We call on the Hong Kong government to stop using its national security laws to silence dissent.
Second, the Chinese government objected to these objections.
Chinese Ministry of Foreign Affairs spokeswoman Mao Ning (shown above) said: “The extraterritorial application of Hong Kong’s national security laws is fully consistent with international law and practice.” Other governments do things; here is China doing things as well.
Moreover, American criticism of China’s conduct in the matter is a form of “abusing the concept of national security and exercising illegal long-arm jurisdiction…. We advise the country concerned to face up to their own problems and stop political manipulation under the pretext of so-called human rights.”
In a Barron’s report, Ming is quoted as declaring that “China is strongly dissatisfied and firmly opposes [the U.S. statement]. Hong Kong affairs are purely China’s internal affairs, and we do not tolerate interference and meddling by any external power.
“We urge the U.S. side to earnestly respect China’s sovereignty and Hong Kong’s laws, and stop supporting these anti-China figures who sow chaos in Hong Kong.”
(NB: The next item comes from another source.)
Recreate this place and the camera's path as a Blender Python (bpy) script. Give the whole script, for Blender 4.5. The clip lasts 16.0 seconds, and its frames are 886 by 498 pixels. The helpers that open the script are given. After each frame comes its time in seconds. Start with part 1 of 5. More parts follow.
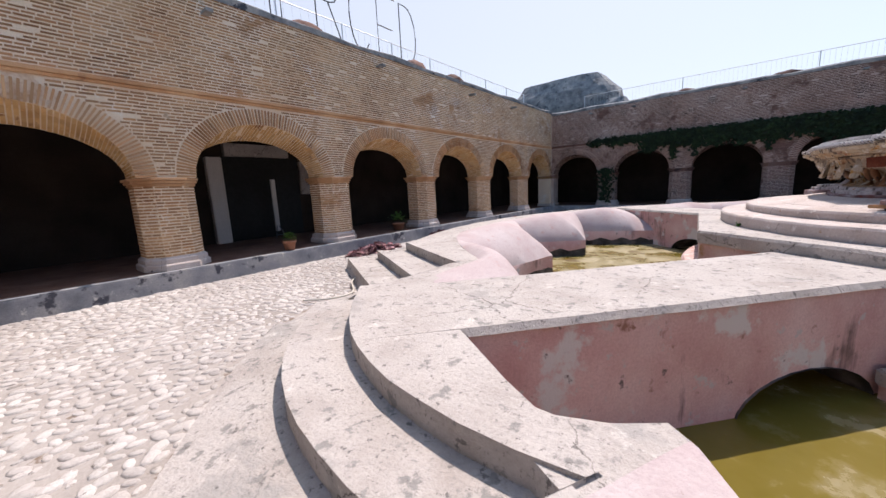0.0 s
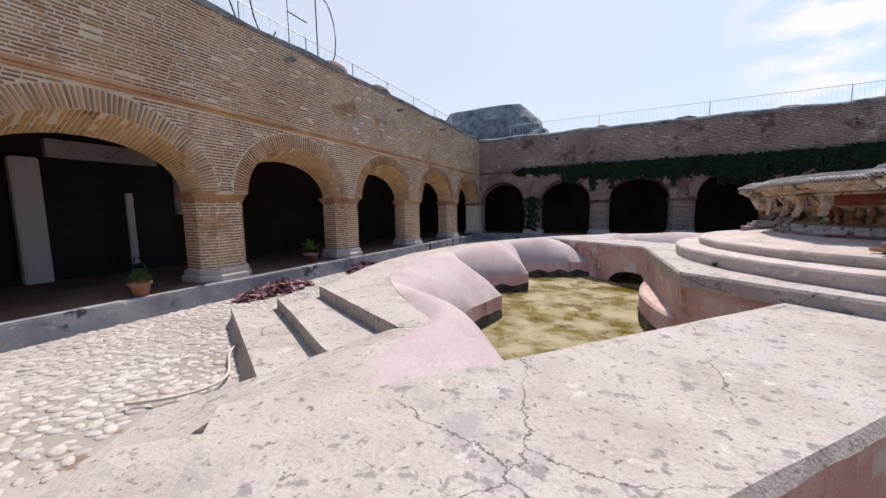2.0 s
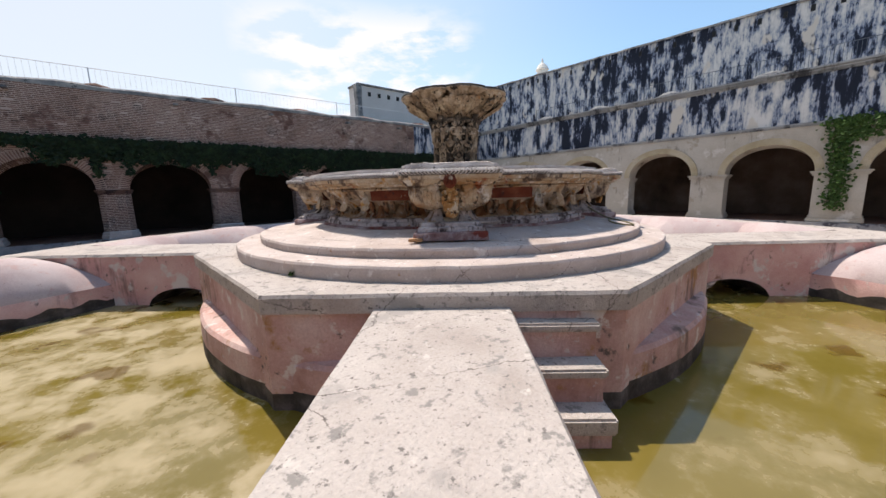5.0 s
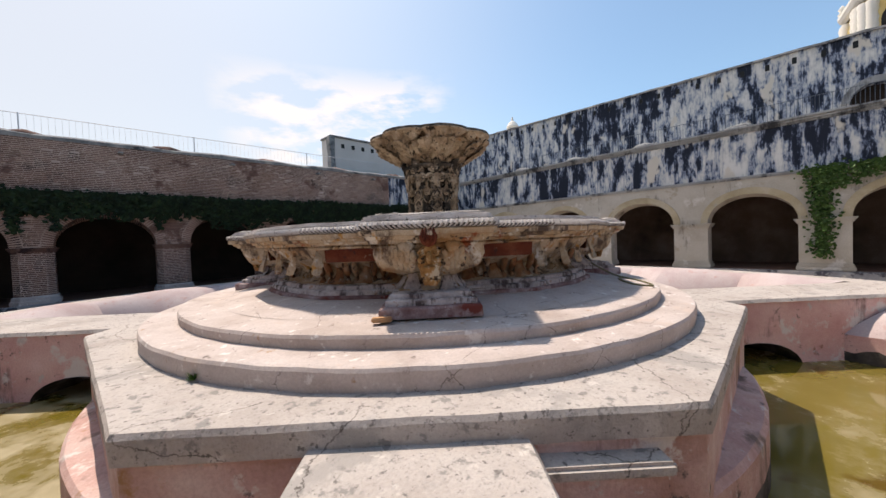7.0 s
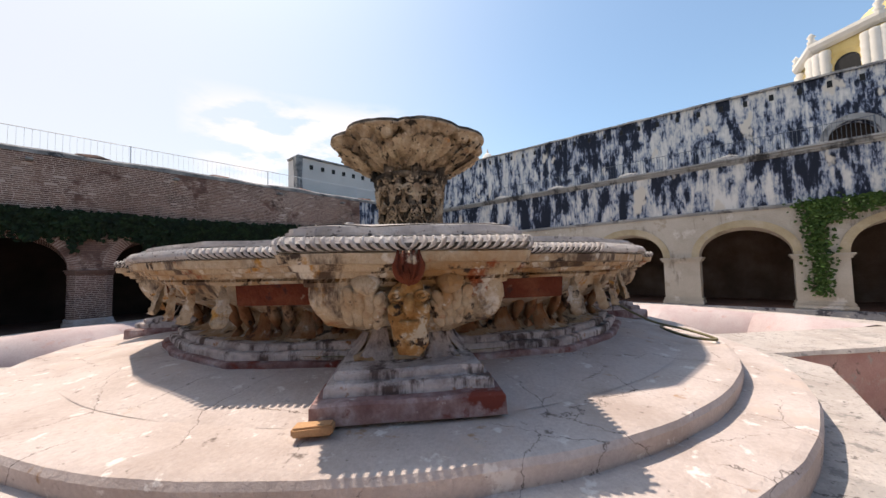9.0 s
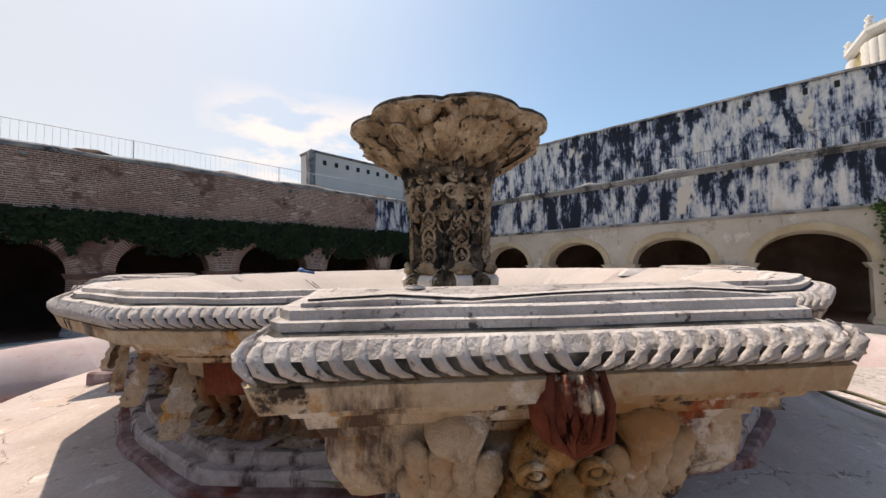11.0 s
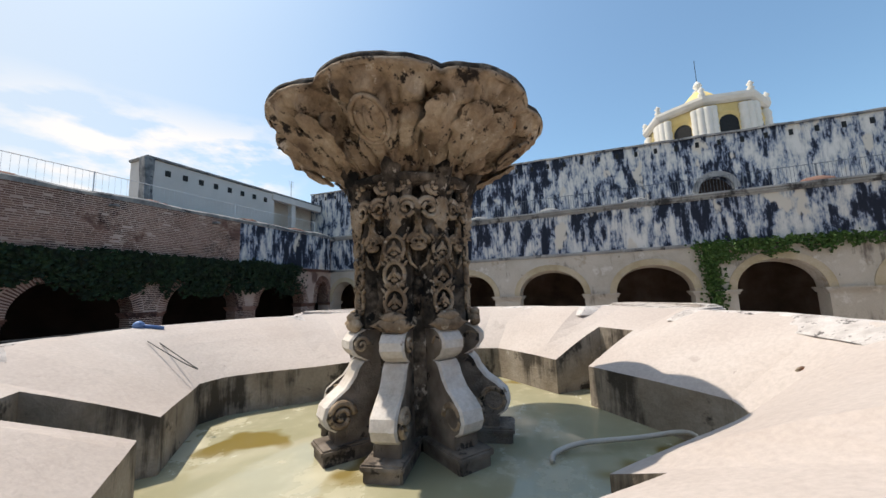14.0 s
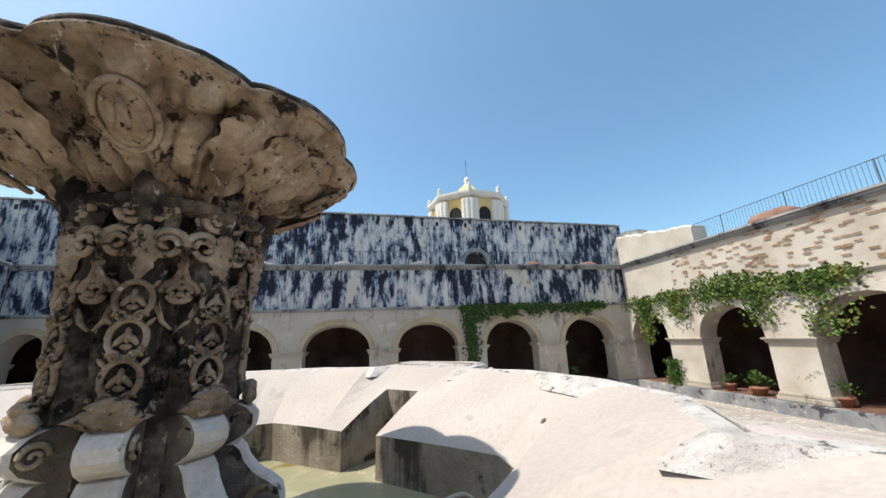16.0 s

Like others in the same gang who also meet the press, Mao Ning is a master of this sort of thing: of rhetorical stonewalling, gliding past pertinent facts, humptydumptification of words, projection. And if only her audience consisted only of hypnotized slack-jawed thralls, she’d be invariably persuasive.
Human rights requirements
Chiming in, a CCP spokesman unnamed by the Government of the Hong Kong Administrative Region has declared that “all specified measures, including the cancellation of passports and eligibility for application, align with human rights requirements; and quite a number of countries, including the United States, the United Kingdom, and Canada would also impose such measures on wanted criminals. It is indeed a demonstration of hypocrisy with double standards by any external forces or people with ulterior motives that, after the HKSAR Government has announced the relevant measures, attack the HKSAR in safeguarding national security dutifully, faithfully and in accordance with the law.”
Also, said the spokesman: “The Constitution and the Basic Law steadfastly safeguard the rights and freedoms enjoyed by Hong Kong people.”
It’s all good as long as you assert that any violations of human rights are consistent with “human rights requirements” and that anyone who advocates respect for human rights is ipso facto a criminal.
Bottom line: “We’re going to keep transnationally repressing no matter what you say, so shut up.”
China wants no interference with its interference, nor any opposition to its opposition. It wants all of its victims and all of its enemies to simply surrender. But you can’t always get what you want.